Le propos frôle parfois l’anachronisme et le jugement sur l’Histoire, alors que celle-ci ne demande qu’à être connue. Juger l’Histoire est non seulement stérile, mais contreproductif. Demander à des gens qui souhaitent se débarrasser de la domination canadienne de rompre du même coup avec la domination masculine, n’est-ce pas un peu trop pour une même période, un même groupe?

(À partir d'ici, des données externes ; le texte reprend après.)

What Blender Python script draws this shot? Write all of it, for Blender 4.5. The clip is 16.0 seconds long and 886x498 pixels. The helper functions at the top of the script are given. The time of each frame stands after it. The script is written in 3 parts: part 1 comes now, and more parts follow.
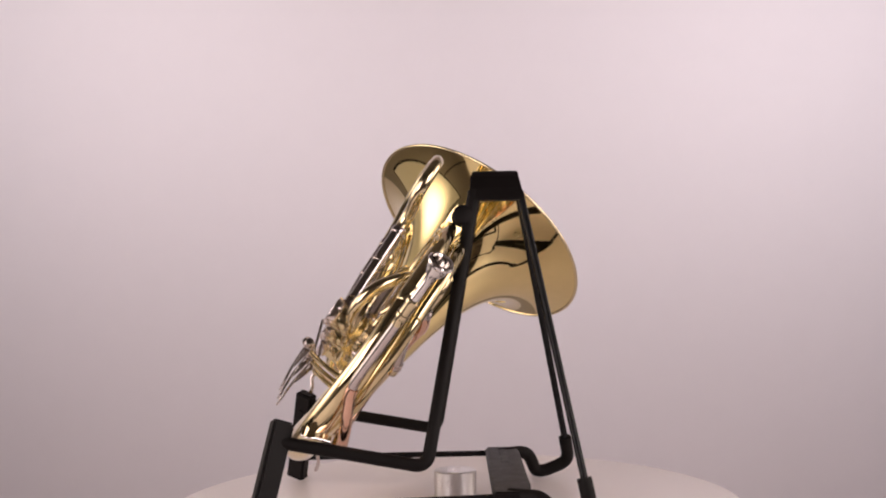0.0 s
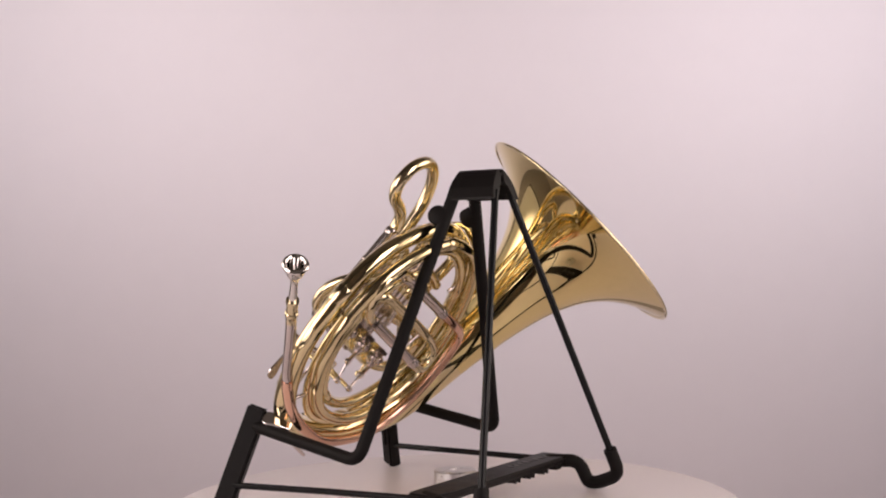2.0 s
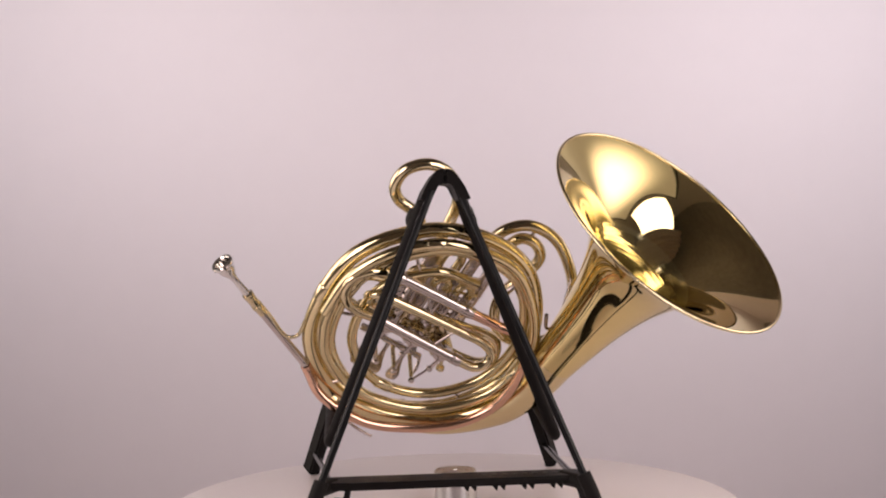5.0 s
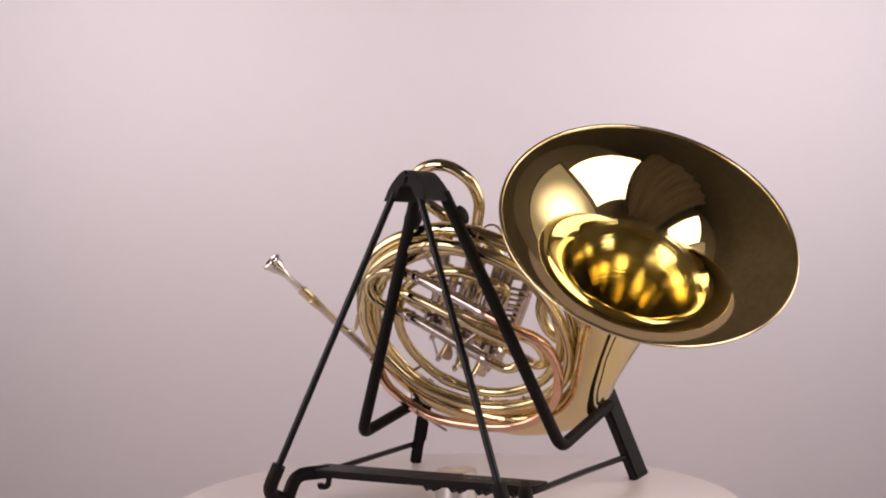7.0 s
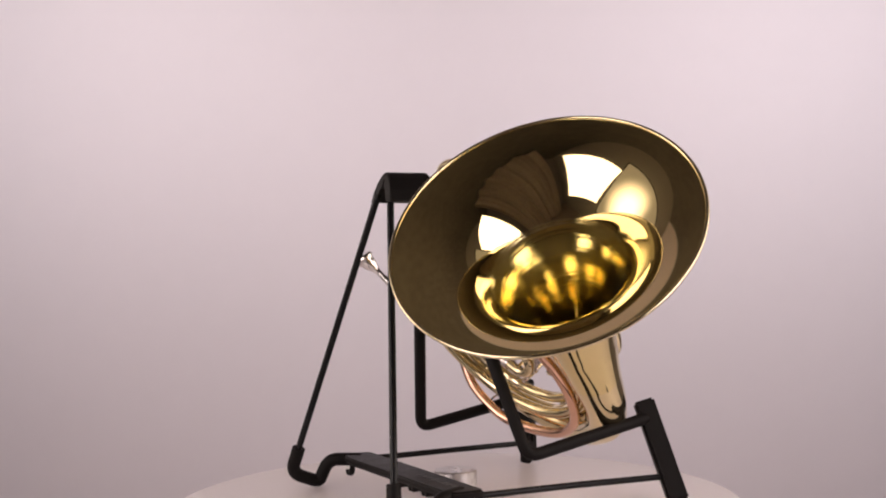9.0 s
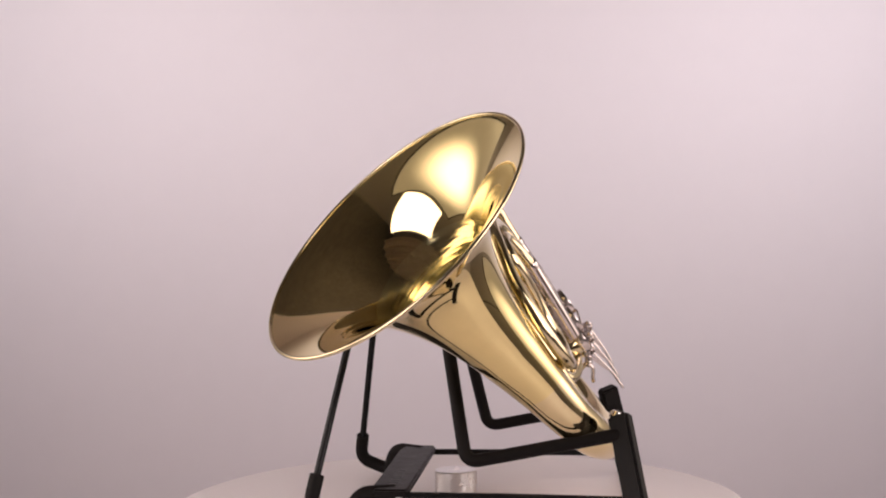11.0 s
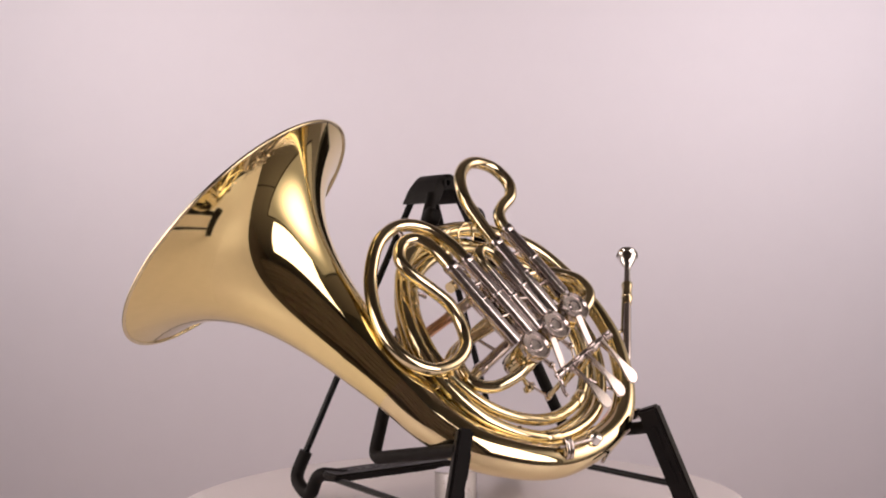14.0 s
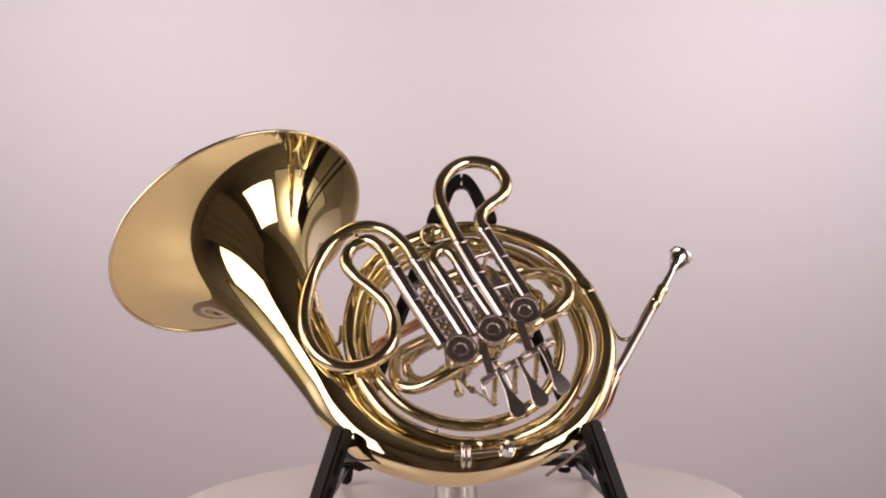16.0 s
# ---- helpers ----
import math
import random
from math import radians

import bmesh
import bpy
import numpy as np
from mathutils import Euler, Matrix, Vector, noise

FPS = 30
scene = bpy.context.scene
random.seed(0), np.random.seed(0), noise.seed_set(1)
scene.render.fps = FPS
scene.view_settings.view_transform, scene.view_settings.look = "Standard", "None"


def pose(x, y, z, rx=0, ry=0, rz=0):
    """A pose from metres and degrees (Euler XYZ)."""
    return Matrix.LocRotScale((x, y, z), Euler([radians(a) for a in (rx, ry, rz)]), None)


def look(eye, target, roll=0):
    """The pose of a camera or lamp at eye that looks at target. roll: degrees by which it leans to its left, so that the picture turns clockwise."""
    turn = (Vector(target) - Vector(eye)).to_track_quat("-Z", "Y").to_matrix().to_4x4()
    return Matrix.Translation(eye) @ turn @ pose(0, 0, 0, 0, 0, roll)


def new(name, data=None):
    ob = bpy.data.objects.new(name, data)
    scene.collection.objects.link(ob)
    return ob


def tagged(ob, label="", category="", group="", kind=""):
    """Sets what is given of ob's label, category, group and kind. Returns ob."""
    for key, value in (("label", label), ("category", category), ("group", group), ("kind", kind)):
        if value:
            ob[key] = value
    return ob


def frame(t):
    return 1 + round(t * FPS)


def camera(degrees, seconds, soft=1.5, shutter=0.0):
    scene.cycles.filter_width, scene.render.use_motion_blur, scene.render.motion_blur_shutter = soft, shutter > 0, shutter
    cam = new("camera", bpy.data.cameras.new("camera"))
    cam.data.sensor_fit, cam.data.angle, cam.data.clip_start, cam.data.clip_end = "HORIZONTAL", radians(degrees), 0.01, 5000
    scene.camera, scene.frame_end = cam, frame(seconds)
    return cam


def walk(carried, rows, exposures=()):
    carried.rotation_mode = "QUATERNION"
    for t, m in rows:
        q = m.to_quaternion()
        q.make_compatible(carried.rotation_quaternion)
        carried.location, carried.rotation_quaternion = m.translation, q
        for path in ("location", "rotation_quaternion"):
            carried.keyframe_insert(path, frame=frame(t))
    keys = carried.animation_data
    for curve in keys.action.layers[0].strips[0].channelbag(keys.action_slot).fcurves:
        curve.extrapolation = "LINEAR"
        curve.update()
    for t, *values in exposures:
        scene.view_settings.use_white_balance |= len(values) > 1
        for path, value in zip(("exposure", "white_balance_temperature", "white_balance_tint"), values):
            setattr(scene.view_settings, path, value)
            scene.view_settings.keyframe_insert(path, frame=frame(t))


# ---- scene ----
TURN = -16.835          # degrees per second of the turntable
SECONDS = 16.0

# camera: fixed on a tripod
EYE = Vector((0.0, -1.41, 0.2905))
AHEAD = Vector((-0.00688, 0.99997, -0.00248))
cam = camera(39.39, SECONDS, soft=2.0)
walk(cam, [(0.0, look(EYE, EYE + AHEAD, -1.02)), (SECONDS, look(EYE, EYE + AHEAD, -1.02))])

# ---- light: a dim studio with soft boxes ----
world = bpy.data.worlds.new("studio_air")
scene.world = world
world.use_nodes = True
world.node_tree.nodes["Background"].inputs[0].default_value = (0.9, 0.86, 0.9, 1)
world.node_tree.nodes["Background"].inputs[1].default_value = 0.02
scene.view_settings.exposure = 0.0


def soft_box(name, eye, target, wide, high, watts, spread, tint=(1.0, 0.862, 0.838)):
    data = bpy.data.lights.new(name, "AREA")
    data.shape, data.size, data.size_y, data.energy, data.color, data.spread = "RECTANGLE", wide, high, watts, tint, radians(spread)
    ob = new(name, data)
    ob.matrix_world = look(eye, target)
    return ob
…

Par ailleurs, laisser un trou béant – les années 1980 à 2010 - dans son panorama de la gauche et de l’indépendantisme est problématique, car cela empêche de réfléchir aux interrogations soulevées durant cette période au sujet de la jonction du socialisme et de l’indépendantisme. Certains, à l’instar de Gérald Godin, se sont éloignés de la gauche socialiste qu’ils estimaient irréaliste, déconnectée et incapable de compromis. Cette omission permet à Martin de négliger l’héritage du PQ en matière d’indépendantisme et de social-démocratie. Le PQ actuel n’est probablement plus le bon véhicule pour mener à l’indépendance, et encore moins au socialisme. Le PQ historique ne mérite pourtant pas le procès sommaire intenté dans son essai.

Il y a finalement quelque chose de tristement vrai pour plusieurs personnes de ma génération lorsque Martin mentionne dans le prologue qu’il a fallu qu’il voyage à l’extérieur du Québec pour prendre la pleine mesure de notre originalité, de notre état de colonisé et de la sournoise domination canadienne. Comment se fait-il que lui et moi ayons dû réapprendre à lire le néocolonialisme canadien? Comment se fait-il que parler du fédéralisme comme d’une domination soit pour la plupart des gens de notre génération une idée, au mieux, fâcheuse, au pire, rétrograde? Il y a là une question qui me tourmente depuis des années : où la transmission politique a-t-elle failli? Souhaitons que l’essai d’Éric Martin, néanmoins excellent, aide à rapiécer notre mémoire.